» Scene script records:

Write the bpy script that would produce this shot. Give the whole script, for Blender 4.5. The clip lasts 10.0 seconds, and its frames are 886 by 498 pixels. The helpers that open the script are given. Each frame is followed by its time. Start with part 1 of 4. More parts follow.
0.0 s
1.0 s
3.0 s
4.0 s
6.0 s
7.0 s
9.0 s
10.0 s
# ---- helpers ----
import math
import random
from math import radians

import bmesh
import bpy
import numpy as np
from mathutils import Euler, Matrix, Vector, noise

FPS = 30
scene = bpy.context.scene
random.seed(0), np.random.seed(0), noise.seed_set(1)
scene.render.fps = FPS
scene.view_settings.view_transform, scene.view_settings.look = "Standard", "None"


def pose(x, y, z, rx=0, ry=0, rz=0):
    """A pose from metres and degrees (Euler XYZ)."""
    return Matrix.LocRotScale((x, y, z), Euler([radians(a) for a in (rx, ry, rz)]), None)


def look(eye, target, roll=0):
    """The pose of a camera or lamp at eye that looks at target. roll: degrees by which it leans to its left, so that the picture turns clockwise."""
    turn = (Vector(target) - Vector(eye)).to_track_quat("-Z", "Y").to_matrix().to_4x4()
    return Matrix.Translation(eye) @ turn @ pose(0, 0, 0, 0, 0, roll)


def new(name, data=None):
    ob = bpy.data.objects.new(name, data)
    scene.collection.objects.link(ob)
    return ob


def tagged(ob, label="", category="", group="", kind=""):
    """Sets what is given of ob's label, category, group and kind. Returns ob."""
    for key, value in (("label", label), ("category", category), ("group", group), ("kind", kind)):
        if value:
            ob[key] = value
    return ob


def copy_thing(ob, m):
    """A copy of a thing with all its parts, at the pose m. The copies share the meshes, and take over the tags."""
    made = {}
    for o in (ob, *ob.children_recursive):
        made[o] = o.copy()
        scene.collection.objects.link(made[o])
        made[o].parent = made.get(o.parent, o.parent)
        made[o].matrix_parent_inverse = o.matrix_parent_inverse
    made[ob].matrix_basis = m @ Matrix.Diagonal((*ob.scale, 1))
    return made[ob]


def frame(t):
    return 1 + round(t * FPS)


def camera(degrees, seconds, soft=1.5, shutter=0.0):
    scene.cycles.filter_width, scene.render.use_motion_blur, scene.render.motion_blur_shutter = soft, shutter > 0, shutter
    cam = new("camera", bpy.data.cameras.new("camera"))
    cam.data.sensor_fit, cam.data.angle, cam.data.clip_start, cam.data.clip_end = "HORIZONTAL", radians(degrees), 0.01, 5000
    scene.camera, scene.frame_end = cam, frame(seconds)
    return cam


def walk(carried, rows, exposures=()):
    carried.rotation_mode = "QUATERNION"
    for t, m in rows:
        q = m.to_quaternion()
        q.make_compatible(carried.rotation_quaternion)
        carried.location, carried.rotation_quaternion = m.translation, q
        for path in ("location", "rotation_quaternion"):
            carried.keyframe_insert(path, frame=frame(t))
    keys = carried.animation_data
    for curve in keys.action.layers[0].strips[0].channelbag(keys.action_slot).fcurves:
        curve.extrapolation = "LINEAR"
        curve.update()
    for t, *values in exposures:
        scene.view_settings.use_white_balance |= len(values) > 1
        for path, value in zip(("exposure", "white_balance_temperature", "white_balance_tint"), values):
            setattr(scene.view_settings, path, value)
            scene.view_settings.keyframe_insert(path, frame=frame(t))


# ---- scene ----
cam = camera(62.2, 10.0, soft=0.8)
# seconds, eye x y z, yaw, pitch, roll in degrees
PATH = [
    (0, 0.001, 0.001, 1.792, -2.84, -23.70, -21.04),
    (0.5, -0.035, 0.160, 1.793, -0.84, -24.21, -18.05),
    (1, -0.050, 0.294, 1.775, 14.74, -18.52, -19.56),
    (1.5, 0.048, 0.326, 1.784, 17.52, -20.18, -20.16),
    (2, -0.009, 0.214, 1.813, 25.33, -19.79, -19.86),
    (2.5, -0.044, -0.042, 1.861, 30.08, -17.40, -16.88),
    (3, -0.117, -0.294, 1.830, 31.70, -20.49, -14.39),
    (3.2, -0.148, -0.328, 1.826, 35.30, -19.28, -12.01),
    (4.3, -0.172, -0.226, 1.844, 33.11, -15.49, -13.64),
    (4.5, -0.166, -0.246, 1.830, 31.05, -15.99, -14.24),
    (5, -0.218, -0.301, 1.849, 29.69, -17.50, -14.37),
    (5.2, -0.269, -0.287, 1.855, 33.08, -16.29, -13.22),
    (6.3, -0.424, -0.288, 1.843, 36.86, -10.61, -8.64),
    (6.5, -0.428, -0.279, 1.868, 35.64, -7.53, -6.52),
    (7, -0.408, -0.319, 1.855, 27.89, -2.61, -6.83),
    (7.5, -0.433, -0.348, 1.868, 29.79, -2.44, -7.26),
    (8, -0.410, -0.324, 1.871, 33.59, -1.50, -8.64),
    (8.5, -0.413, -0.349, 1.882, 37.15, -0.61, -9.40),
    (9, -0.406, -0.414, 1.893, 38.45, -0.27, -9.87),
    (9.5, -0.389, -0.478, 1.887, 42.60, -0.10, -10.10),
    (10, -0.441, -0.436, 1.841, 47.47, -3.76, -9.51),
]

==

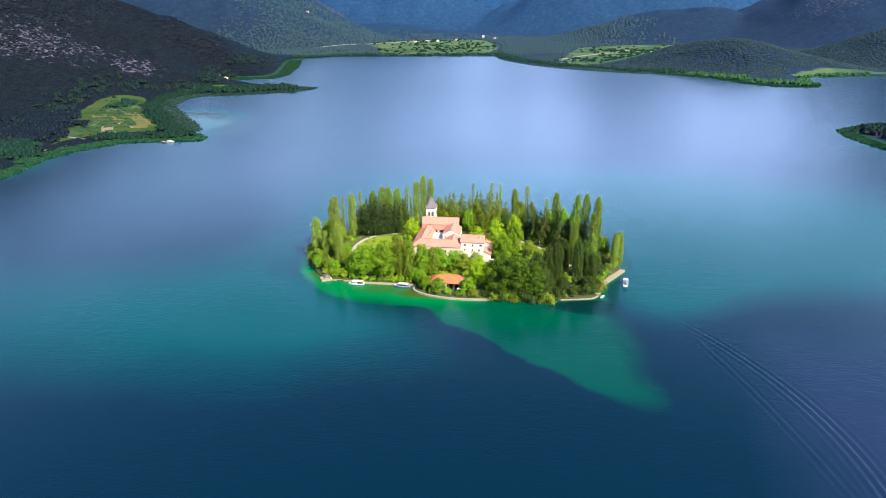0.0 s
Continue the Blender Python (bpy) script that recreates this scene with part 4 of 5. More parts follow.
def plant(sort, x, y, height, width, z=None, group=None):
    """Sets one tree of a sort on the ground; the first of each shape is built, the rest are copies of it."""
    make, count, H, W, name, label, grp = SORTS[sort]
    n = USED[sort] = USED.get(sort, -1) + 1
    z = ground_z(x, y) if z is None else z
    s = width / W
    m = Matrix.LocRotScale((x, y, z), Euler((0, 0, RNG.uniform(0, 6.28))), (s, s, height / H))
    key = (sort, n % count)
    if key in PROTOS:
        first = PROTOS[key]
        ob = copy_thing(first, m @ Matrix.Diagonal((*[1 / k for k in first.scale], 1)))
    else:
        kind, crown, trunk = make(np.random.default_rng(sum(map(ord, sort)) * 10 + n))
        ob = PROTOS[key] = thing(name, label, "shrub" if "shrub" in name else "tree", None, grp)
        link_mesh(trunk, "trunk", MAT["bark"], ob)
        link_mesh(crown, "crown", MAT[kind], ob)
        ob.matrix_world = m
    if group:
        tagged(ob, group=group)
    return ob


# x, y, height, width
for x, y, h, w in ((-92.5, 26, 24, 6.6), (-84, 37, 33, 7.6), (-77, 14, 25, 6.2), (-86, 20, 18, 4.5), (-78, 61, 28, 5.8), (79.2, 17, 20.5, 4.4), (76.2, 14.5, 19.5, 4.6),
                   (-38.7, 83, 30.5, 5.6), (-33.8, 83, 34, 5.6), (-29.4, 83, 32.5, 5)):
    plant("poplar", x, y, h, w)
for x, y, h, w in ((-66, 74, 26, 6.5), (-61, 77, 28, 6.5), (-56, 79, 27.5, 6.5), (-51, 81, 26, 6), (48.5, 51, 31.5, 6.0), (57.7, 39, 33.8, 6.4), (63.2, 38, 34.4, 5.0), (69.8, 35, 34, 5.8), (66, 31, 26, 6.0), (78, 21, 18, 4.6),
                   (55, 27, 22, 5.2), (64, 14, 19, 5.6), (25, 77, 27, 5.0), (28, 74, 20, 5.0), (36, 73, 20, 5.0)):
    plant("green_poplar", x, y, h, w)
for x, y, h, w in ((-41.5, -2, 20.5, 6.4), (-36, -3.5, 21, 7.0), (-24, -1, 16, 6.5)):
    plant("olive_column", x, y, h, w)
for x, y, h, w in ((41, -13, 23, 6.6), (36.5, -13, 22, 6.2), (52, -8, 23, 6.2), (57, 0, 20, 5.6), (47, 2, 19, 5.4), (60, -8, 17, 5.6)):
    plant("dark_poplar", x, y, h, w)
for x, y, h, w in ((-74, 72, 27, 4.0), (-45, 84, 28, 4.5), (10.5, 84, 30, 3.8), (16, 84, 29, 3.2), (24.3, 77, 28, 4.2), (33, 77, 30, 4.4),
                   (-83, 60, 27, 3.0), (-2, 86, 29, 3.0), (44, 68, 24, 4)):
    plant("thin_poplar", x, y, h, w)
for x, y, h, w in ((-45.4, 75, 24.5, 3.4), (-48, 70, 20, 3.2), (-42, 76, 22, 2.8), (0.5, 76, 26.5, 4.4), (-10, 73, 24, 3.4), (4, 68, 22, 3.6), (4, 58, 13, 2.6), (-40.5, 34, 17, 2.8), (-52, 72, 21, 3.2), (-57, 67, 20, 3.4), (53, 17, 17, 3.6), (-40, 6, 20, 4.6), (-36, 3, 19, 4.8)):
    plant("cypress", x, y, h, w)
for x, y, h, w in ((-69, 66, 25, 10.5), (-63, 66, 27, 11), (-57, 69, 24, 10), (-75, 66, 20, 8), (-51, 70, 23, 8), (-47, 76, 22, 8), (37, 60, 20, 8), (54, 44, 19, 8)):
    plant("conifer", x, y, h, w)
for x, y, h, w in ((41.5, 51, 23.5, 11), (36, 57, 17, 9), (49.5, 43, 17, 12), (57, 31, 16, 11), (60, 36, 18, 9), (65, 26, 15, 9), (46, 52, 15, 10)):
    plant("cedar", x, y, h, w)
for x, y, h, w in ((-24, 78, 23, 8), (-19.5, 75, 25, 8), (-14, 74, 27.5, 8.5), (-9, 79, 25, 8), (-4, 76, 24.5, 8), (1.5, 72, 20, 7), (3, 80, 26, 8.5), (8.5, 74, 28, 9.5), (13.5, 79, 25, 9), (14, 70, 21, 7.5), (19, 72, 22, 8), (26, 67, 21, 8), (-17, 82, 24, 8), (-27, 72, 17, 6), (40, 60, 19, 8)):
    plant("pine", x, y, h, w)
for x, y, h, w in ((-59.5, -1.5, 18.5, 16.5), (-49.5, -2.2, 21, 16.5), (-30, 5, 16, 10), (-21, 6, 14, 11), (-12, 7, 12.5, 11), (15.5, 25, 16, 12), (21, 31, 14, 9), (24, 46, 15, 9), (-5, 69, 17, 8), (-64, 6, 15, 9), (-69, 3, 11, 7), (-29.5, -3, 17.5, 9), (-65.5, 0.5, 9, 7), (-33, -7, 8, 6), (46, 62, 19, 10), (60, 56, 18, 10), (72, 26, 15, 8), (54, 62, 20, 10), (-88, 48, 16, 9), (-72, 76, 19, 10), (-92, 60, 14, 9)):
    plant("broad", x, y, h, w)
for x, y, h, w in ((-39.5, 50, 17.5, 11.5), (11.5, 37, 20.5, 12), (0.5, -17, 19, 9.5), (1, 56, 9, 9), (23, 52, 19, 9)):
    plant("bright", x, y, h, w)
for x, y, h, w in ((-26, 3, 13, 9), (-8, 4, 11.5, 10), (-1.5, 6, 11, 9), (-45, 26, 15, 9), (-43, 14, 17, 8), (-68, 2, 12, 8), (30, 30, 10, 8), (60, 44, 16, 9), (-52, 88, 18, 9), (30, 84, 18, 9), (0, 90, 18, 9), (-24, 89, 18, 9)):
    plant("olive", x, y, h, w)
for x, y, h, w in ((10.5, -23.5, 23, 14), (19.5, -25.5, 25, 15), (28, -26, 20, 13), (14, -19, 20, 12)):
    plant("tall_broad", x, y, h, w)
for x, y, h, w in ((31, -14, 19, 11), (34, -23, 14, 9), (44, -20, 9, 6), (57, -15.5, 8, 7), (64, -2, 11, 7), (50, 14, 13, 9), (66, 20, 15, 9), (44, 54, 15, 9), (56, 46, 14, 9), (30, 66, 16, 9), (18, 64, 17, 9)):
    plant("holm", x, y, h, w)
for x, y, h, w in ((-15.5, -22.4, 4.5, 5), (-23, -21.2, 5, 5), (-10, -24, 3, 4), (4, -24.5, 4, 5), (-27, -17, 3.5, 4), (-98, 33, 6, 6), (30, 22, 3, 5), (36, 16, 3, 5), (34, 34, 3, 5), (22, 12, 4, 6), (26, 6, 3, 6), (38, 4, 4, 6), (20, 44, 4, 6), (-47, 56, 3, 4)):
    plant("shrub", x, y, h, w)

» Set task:
Give again, word for word, the lines starting at the line that has "q = m.to_quaternion()" and ending at the line that has "for path in", with both of those lines included and nothing else.

» Response to this task:
        q = m.to_quaternion()
        q.make_compatible(carried.rotation_quaternion)
        carried.location, carried.rotation_quaternion = m.translation, q
        for path in ("location", "rotation_quaternion"):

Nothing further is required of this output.